I remember that the book Yo! Yes? by Chris Raschka helped Hadley figure out when to use "you" and when to use "me." I checked the book out of the library because I thought it was a cute story showing how two boys become friends, but Hadley, studying the pictures so carefully as she always does, picked up on the difference between "you" and "me." Something I was having a hard time showing her. One day she walked into the living room and pointed to me and said, "You," and then pointed to herself and said, "Me!" It was exactly like what the kid did in the book.
We read The Monster at the End of this Book Starring Grover and Hats for Sale by Esphyr Slobokina, two of my favorites when I was a kid. I can still remember being nervous reading about the alleged monster Grover was talking about, and I can still see my mom's finger shaking in the air as she said, "Tsk, Tsk, Tsk" like the monkeys in Hats for Sale.
In early June we made a trip to Chicago and my mom brought some books home for Hadley from the library. Her favorite one of the bunch was Gladys Goes Out to Lunch by Derek Anderson. Gladys, a gorilla (I think I remember she is purple), leaves the zoo to go out to lunch and is lured back by the smell of banana bread. Hadley's favorite part was the part when Gladys eats an ice-cream cone. I don't think she thought Gladys made the wise decision in choosing banana bread over ice-cream.
I picked out Here Comes the Train by Charlotte Voake in hopes that Hadley would get over her fear of the loud noises the train that Jesse comes in on makes. It didn't work so well, but she did enjoy the book. That same month, July, we read Splash! by Ann Jonas and What Happens on Wednesdays by Emily Jenkins. Hadley liked counting all the critters that jumped in and out of the pond in Splash!, and I know she liked What Happens on Wednesdays because she requested it a lot during the time we had it checked out of the library. However, I think I enjoyed it the most. It captures the routines of a family with a young child so romantically and matches what we do so closely that it felt like I was reading a story about us.

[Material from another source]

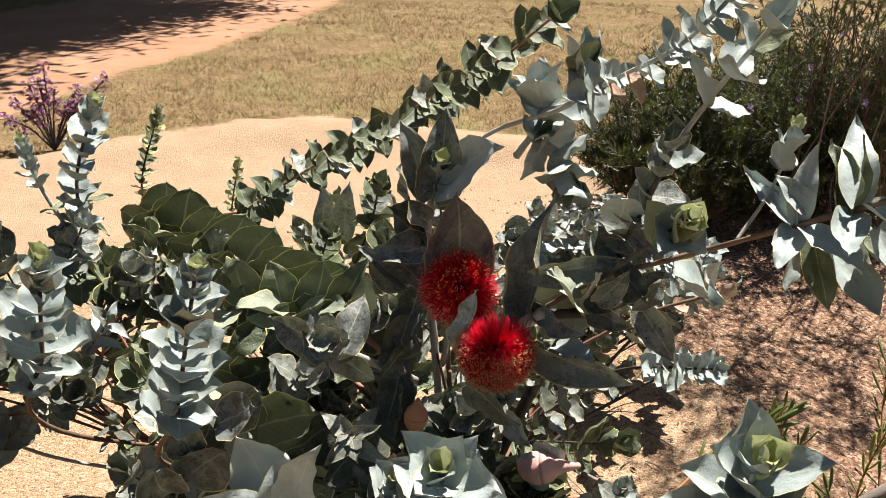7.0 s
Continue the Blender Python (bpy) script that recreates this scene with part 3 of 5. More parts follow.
# mottled discs behind them
disc = cluster([ROOT, (0.05, 1.3, 0.3), (-0.08, 1.2, 0.46), (-0.1, 1.13, 0.6)])
big(disc, (-0.09, 1.13, 0.628), (-0.032, 1.12, 0.666), (0.05, -0.9, 0.3), 0.95, 0, MOTTLED, "round")
big(disc, (-0.083, 1.11, 0.625), (-0.032, 1.09, 0.655), (0.1, -0.6, 0.75), 0.9, 1, MOTTLED, "round")
big(disc, (-0.08, 1.08, 0.691), (-0.103, 1.04, 0.716), (0.0, -0.55, 0.8), 0.9, 2, PALE_LIT, "round")
big(disc, (-0.121, 1.11, 0.556), (-0.073, 1.10, 0.603), (0.1, -0.95, 0.1), 0.9, 3, MOTTLED, "round")
big(disc, (-0.144, 1.10, 0.539), (-0.147, 1.07, 0.589), (0.1, -0.8, 0.5), 1.0, 4, MOTTLED, "round")
big(disc, (-0.114, 1.12, 0.581), (-0.092, 1.12, 0.625), (0.0, -0.95, 0.1), 1.0, 5, SHADED, "round")
big(disc, (-0.081, 1.14, 0.557), (-0.041, 1.12, 0.595), (0.1, -0.6, 0.7), 0.95, 6, MOTTLED, "round")
big(disc, (-0.115, 1.10, 0.596), (-0.127, 1.10, 0.643), (0.1, -0.9, 0.3), 1.0, 7, MOTTLED, "round")
shoot(shrub, [(0.2, 1.2, 0.3), (0.13, 1.0, 0.46), (0.1, 0.95, 0.56)], (0.02, 0.046), 8, 0.02, (30, 78), seed=86, turn=20, mix=(GREY, 0.3))
shoot(shrub, [(0.2, 1.2, 0.3), (0.2, 1.0, 0.48), (0.215, 0.93, 0.57)], (0.02, 0.046), 8, 0.02, (30, 78), seed=87, turn=60, mix=(GREY, 0.3))
shoot(shrub, [(0.38, 1.2, 0.33), (0.36, 1.02, 0.42), (0.37, 0.93, 0.5)], (0.018, 0.04), 8, 0.02, (30, 78), seed=88, turn=35)
# and lower, in front
foot_near = cluster([ROOT, (0.22, 1.25, 0.2), (0.19, 1.06, 0.36), (0.169, 0.985, 0.47)])
big(foot_near, (0.155, 0.98, 0.468), (0.105, 0.944, 0.434), (-0.25, -0.6, 0.7), 0.62, 0, SILVER)
big(foot_near, (0.16, 0.99, 0.475), (0.146, 0.954, 0.555), (0.1, -0.97, 0.1), 0.55, 3, SILVER)
big(foot_near, (0.17, 0.98, 0.46), (0.172, 0.916, 0.432), (0.0, -0.35, 0.9), 0.6, 2, SILVER)
big(foot_near, (0.185, 0.985, 0.475), (0.217, 0.949, 0.555), (-0.3, -0.93, 0.1), 0.55, 1, SILVER)
big(foot_near, (0.19, 0.985, 0.465), (0.25, 0.945, 0.465), (0.15, -0.35, 0.9), 0.6, 4, SILVER)
big(foot_near, (0.21, 1.0, 0.48), (0.27, 0.972, 0.548), (-0.3, -0.9, 0.2), 0.52, 5, SILVER)
big(foot_near, (0.165, 1.0, 0.43), (0.117, 0.944, 0.358), (0.0, -0.97, 0.0), 0.62, 0, SILVER)
big(foot_near, (0.175, 1.0, 0.42), (0.179, 0.936, 0.344), (0.0, -0.97, 0.05), 0.65, 2, SILVER)
big(foot_near, (0.185, 1.0, 0.43), (0.237, 0.952, 0.378), (0.1, -0.9, 0.2), 0.6, 4, SILVER)
big(foot_near, (0.2, 1.02, 0.45), (0.288, 1.004, 0.45), (0.1, -0.5, 0.8), 0.5, 3, SILVER)
shoot(shrub, [(0.18, 1.05, 0.38), (0.15, 0.97, 0.44), (0.135, 0.93, 0.49)], (0.018, 0.046), 6, 0.018, (25, 72), seed=78, turn=40)
shoot(shrub, [(0.2, 1.05, 0.36), (0.2, 0.95, 0.41), (0.2, 0.9, 0.46)], (0.018, 0.046), 6, 0.018, (25, 72), seed=79, turn=70)
shoot(shrub, [(0.2, 1.05, 0.34), (0.25, 0.96, 0.36), (0.27, 0.91, 0.39)], (0.018, 0.042), 6, 0.018, (25, 72), seed=80, turn=10, mix=(GREEN, 0.2))
shoot(shrub, [(0.16, 1.1, 0.3), (0.1, 1.0, 0.33), (0.08, 0.95, 0.37)], (0.02, 0.045), 6, 0.02, (30, 75), seed=81, turn=30, mix=(GREY, 0.3))
shoot(shrub, [(0.19, 1.1, 0.33), (0.21, 1.0, 0.4), (0.225, 0.95, 0.47)], (0.02, 0.045), 6, 0.02, (25, 70), seed=71, turn=15)
shoot(shrub, [(0.22, 1.15, 0.3), (0.27, 1.02, 0.38), (0.29, 0.97, 0.44)], (0.02, 0.04), 7, 0.02, (25, 70), seed=72, turn=65, mix=(GREY, 0.3))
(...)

We went through a Clifford phase for awhile in 2009. I think Hadley's preschool teacher read Clifford books because she came home talking about it one day, so we went to the library to get some books so we could get to know the big red dog. We checked out Clifford the Big Red Dog, Count on Clifford, and Clifford's First Day of School all by Norman Bridwell. I think Hadley was intrigued by a dog as large as Clifford. Intrigued in a "there aren't really dogs that big" sort of way.

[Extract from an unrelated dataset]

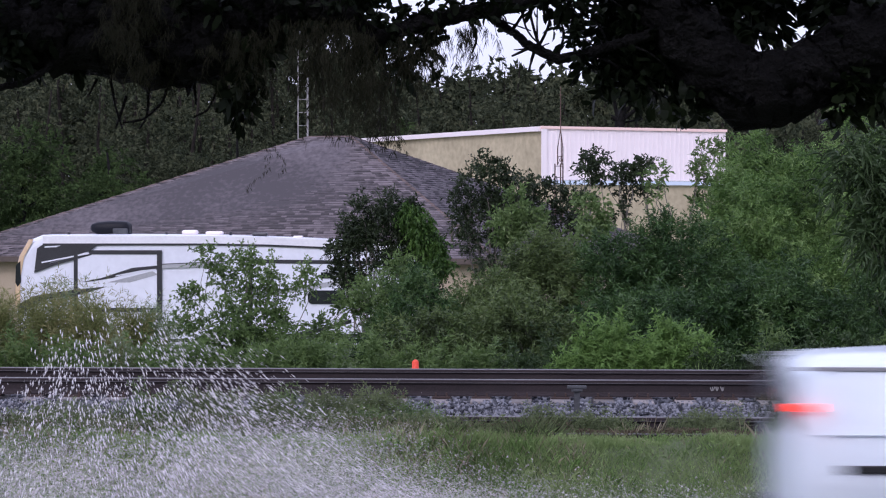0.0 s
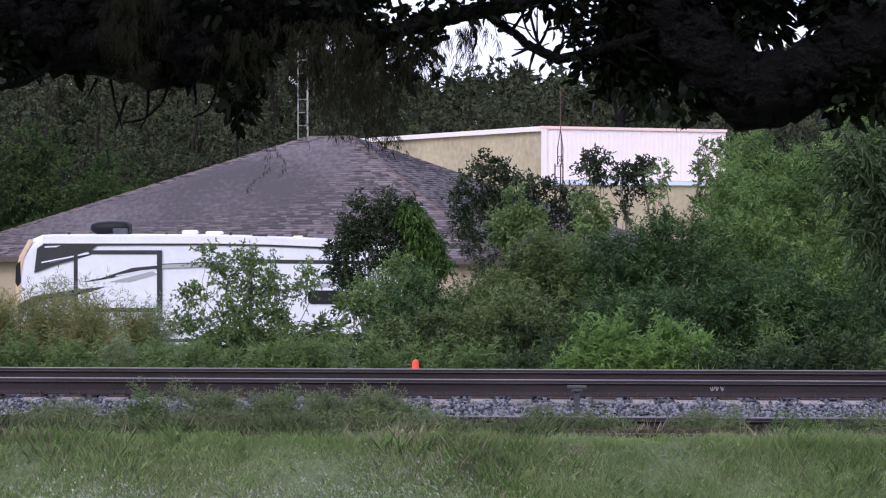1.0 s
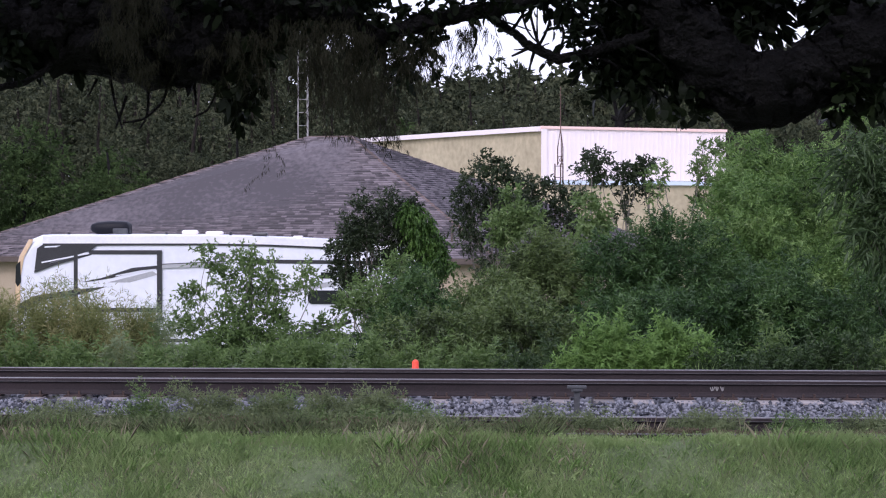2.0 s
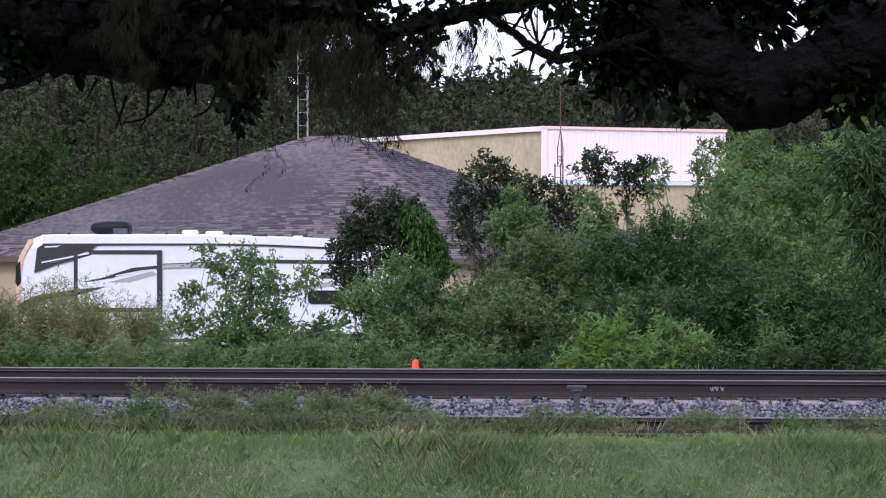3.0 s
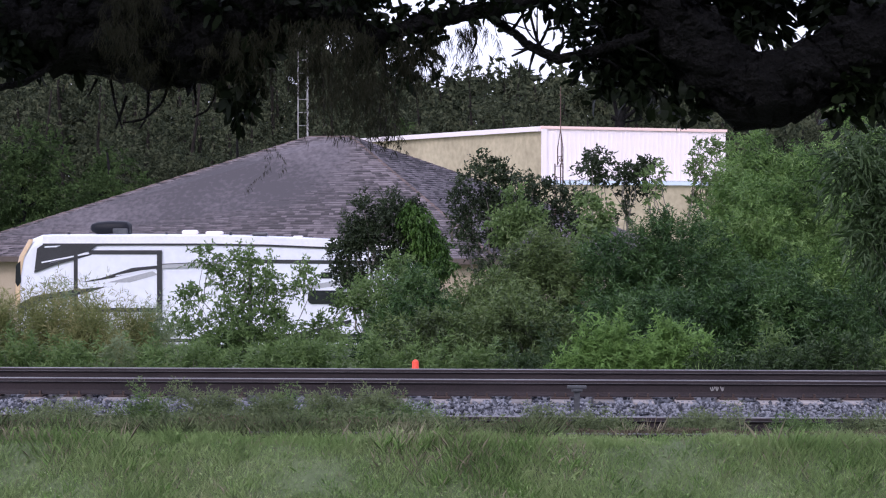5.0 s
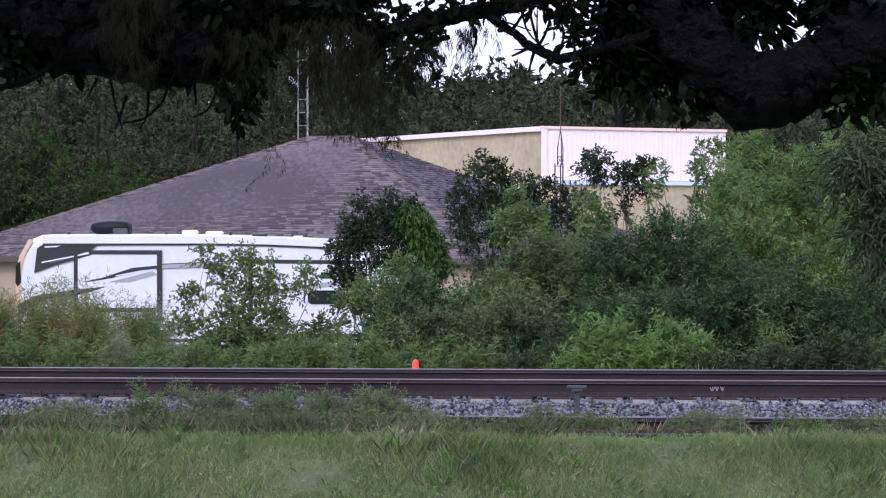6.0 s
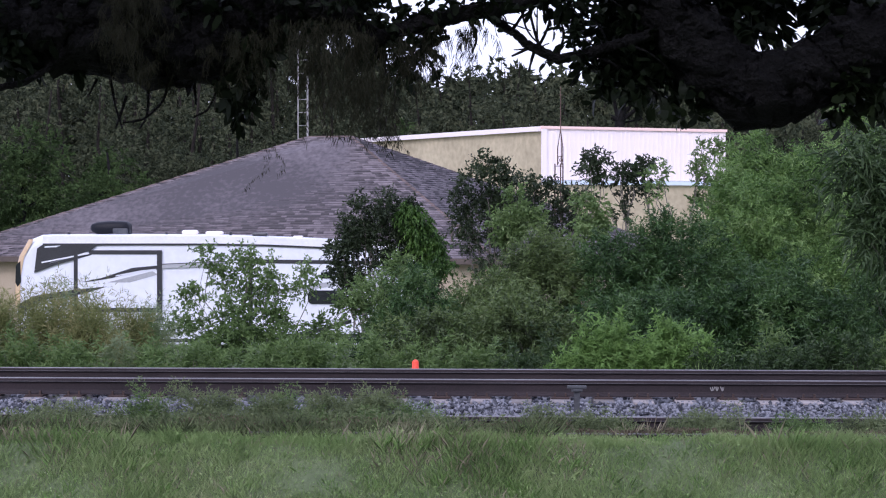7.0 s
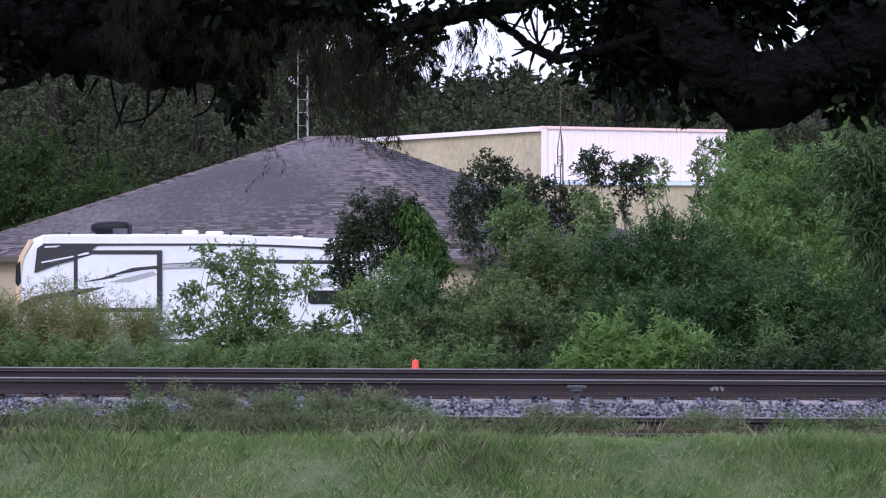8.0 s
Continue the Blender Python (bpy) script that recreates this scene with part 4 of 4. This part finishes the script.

I think one of Hadley's all time favorite books in 2009 was I Love Planes! by Philemon Sturges. The plot is pretty simple. A boy talks about all the different kinds of planes he loves, but Hadley studied the planes day after day. She looked for them when we went outside. She asked what kind of plane we would be flying on when we go to Chicago. "Will we be riding on a jumbo jet or a dive bomber?"
Before I had Hadley, I was excited to read books like Bridge to Teribithia or Ella Enchanted. I still look forward to the time when both Hadley and Harper are ready for these kinds of stories. But I've been enjoying reading these other stories just as much because they get Hadley excited over things that I take for granted. Now I see them with the eyes of a three year old who's full of wonder. It makes me full of wonder, too. Maybe in a more subtle way, these books bring me back to life as well.
I think what's exciting about reading books is that I believe you are different after having read them. I am pretty confident that I'll never be able to teach my girls how to knit or sew, or even hem for that matter. But I hope I can pass on the importance of reading to them, and even if Hadley doesn't see the difference reading is making in her life, I can see it. And recording it down for her is one thing I can do to help us remember the times we spent reading books in 2009.